What College Presidents Measure and Manage

Among the data sets tracked by University of Mary Washington President Troy Paino are metrics for college seniors who participate in high-impact experiences such as service learning and faculty research. Source: University of Mary Washington

One of my goals in covering Virginia’s higher education system is to understand how colleges and universities operate as business enterprises. What are the key variables that drive revenue, costs, the quality of the educational product, and the ability of institutions to carry out their missions? As the old business saying goes, “You manage what you measure.” If we as Virginia citizens and taxpayers want to understand how college/university presidents manage their enterprises, we need to know what they measure.

When I interviewed University of Mary Washington President Troy Traino two weeks ago for the profile I published yesterday, we chatted about the metrics of his business. Traino described himself a data-driven administrator. When he first came on board last year, he could not easily lay hands on all the numbers he thought was important, he says. But he’s got a handle on the situation now, and he maintains a dashboard of institutional effectiveness that measures UMW’s progress towards its goals.

The November 2017 dashboard, which he distributed to the UMW Board of Visitors, contains 33 charts encompassing topics such as:

  • Fall headcount
  • Admissions data (applications, acceptances, enrollments)
  • Average SAT scores and high school GPAs
  • In-state vs. out-of-state enrollments, on-campus vs. off-campus residency
  • Demographics such as gender, ethnicity, geography, Pell grants, 1st-generation status
  • Graduation rates, retention rates
  • Participation in high-impact practices such as faculty research, service learning, internships, study abroad
  • Satisfaction levels, alumni salaries
  • Student debt profiles, loan default rates
  • University debt levels, cash balances
  • State General Fund support for the institution, per student
  • Net tuition (revenue minus institutionally provided finance aid)
  • Instructional cost per FTE student and per credit hour
  • Endowment size, annual gifts and pledges

For a small liberal arts university, it seems like a pretty comprehensive list. However, I would note that there are a few things that the dashboard does not measure — faculty and staff headcount, faculty-to-student ratios, staff-to-student ratios, average class sizes, faculty and staff compensation, and comparisons with peer institutions, among other productivity metrics. (And that’s just off the top of my head.)

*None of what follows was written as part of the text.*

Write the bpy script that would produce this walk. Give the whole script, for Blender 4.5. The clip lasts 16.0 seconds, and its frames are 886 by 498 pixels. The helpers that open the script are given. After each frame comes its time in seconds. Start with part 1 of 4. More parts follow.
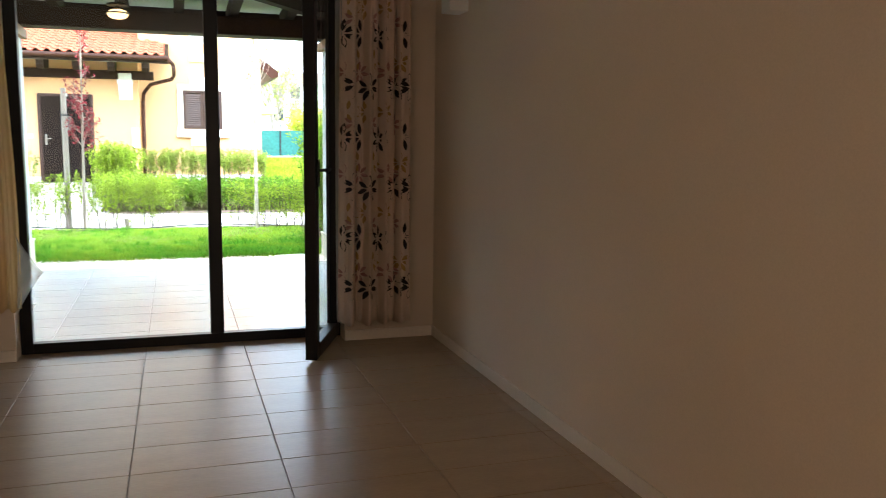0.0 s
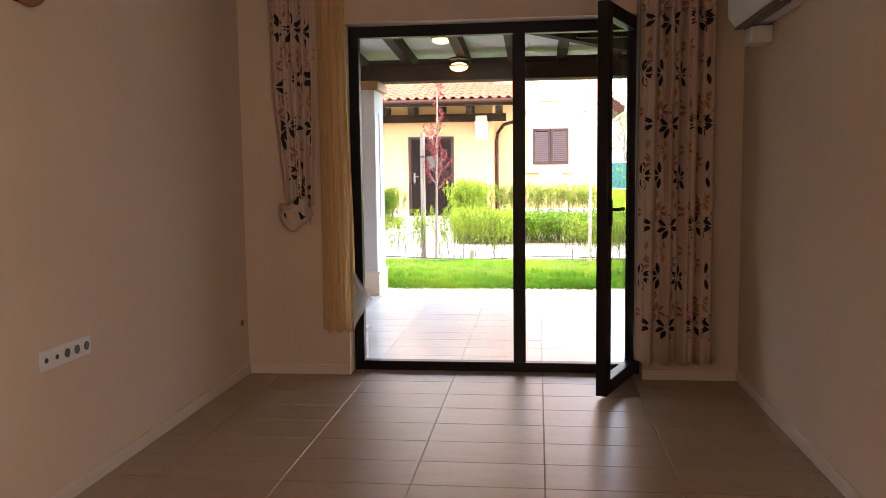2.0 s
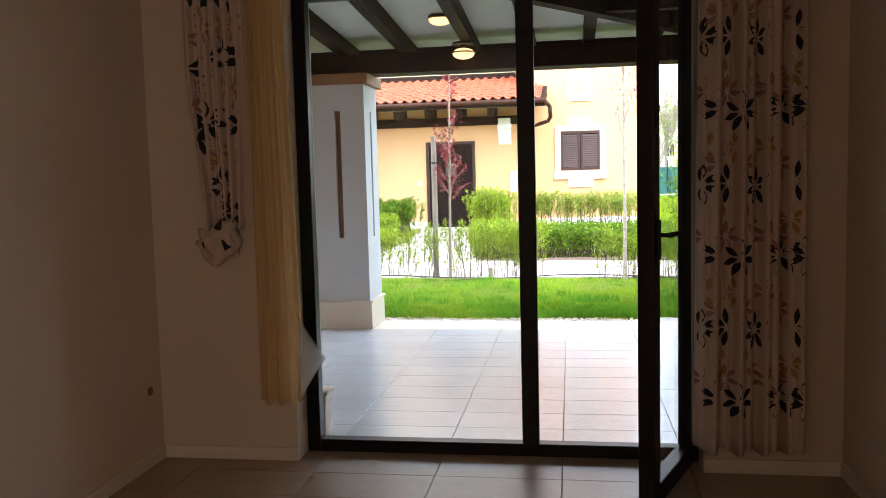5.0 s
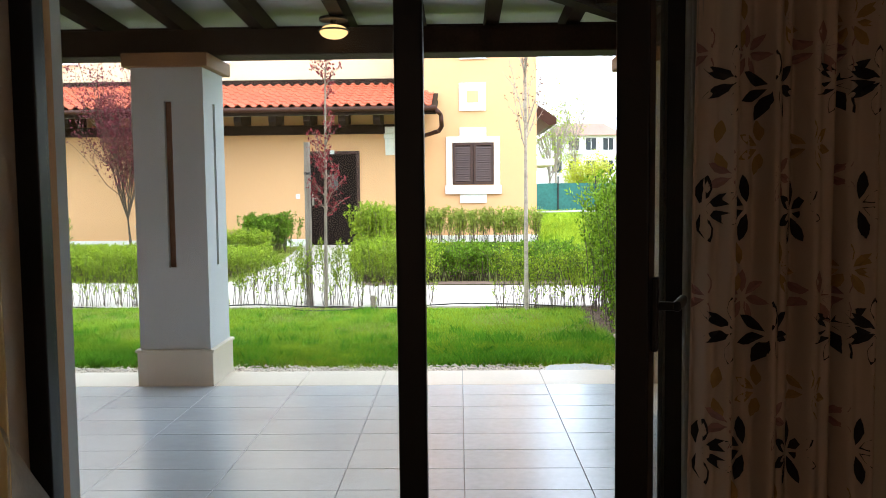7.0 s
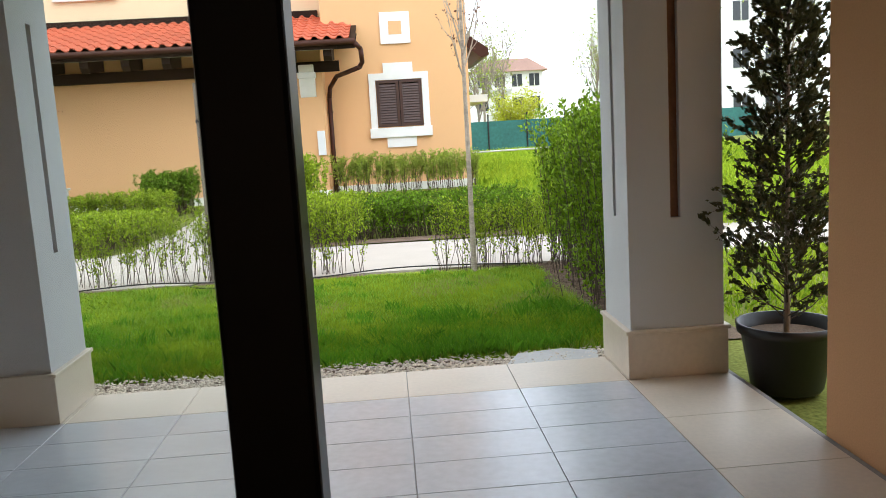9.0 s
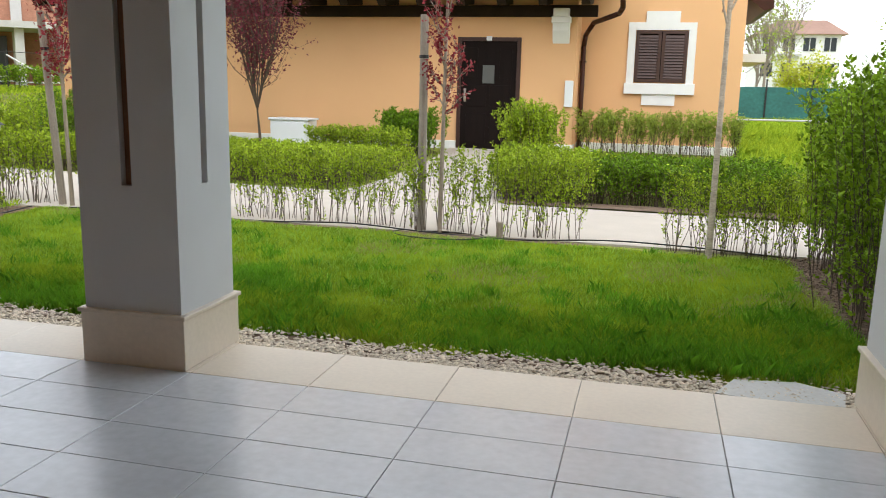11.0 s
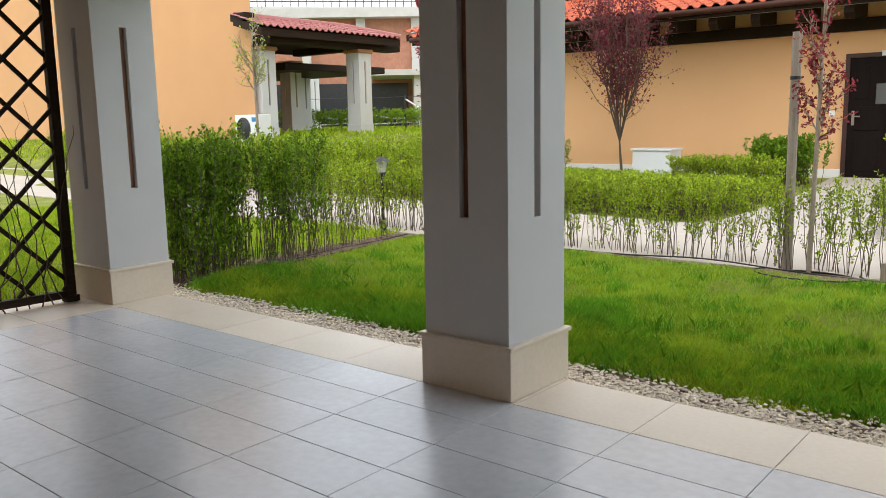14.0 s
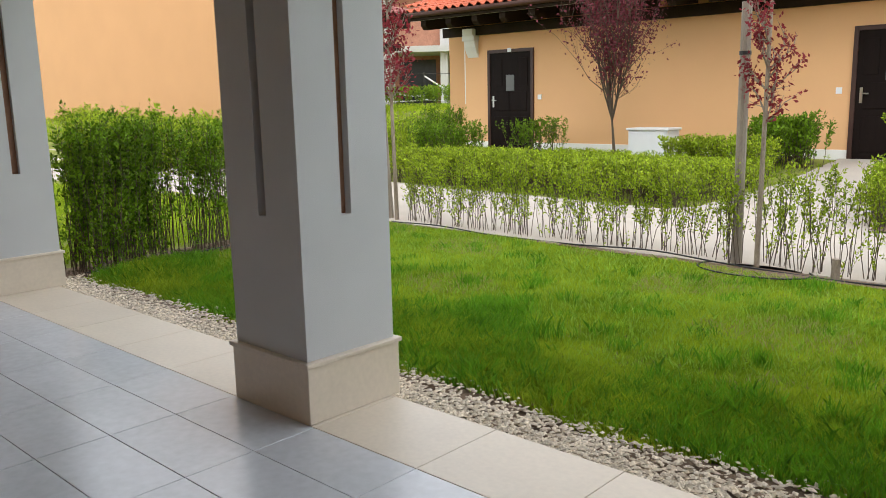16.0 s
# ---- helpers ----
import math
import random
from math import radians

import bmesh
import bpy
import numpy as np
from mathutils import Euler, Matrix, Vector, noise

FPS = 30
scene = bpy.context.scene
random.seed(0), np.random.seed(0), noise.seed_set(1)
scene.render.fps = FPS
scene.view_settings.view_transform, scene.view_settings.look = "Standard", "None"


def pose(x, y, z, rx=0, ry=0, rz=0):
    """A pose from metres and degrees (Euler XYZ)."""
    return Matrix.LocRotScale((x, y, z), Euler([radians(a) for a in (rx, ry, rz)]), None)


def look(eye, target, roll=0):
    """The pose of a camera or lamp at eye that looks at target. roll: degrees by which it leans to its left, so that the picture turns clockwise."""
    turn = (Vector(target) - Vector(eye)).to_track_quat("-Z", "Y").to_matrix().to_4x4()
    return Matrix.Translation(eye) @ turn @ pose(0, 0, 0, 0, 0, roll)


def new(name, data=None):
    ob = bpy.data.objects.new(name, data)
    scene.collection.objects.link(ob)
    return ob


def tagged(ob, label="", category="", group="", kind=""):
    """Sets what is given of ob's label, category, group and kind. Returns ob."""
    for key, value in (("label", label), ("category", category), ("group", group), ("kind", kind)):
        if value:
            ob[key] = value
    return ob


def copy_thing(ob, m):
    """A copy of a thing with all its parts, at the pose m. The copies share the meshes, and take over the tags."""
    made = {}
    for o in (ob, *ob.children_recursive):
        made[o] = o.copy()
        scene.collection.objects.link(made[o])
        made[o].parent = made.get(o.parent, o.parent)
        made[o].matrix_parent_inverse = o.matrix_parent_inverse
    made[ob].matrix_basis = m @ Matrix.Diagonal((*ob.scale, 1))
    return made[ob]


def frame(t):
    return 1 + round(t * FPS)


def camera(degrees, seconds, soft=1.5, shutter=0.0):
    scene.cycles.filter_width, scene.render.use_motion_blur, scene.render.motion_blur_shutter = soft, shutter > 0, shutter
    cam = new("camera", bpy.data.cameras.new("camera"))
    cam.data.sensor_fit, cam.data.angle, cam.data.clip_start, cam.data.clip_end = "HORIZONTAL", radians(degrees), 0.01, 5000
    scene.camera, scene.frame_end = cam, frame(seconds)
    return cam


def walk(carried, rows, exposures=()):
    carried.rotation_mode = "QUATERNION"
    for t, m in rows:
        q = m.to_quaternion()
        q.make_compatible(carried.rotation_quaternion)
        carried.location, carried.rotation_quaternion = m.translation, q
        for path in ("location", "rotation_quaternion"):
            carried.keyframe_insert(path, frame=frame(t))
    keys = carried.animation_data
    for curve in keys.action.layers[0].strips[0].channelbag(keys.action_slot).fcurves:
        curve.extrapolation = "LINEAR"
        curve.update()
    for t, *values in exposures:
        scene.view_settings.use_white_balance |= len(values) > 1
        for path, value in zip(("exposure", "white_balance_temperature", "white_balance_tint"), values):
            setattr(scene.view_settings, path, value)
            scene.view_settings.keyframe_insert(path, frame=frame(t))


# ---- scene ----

While Paino’s dashboard does not provide all the data that I would like to see, were I on UMW’s Board of Visitors, it encapsulates more crucial information in one document than I have found for any other Virginia university. That’s not to say that other presidents don’t have similar dashboards, just that I haven’t seen them. As I come across others, I will share them with Bacon’s Rebellion readers.

Regardless, Paino deserves credit (a) for collecting the data, and (b) for sharing it with the BoV and the public. I’d like to see that best practice implemented across Virginia’s higher-ed system.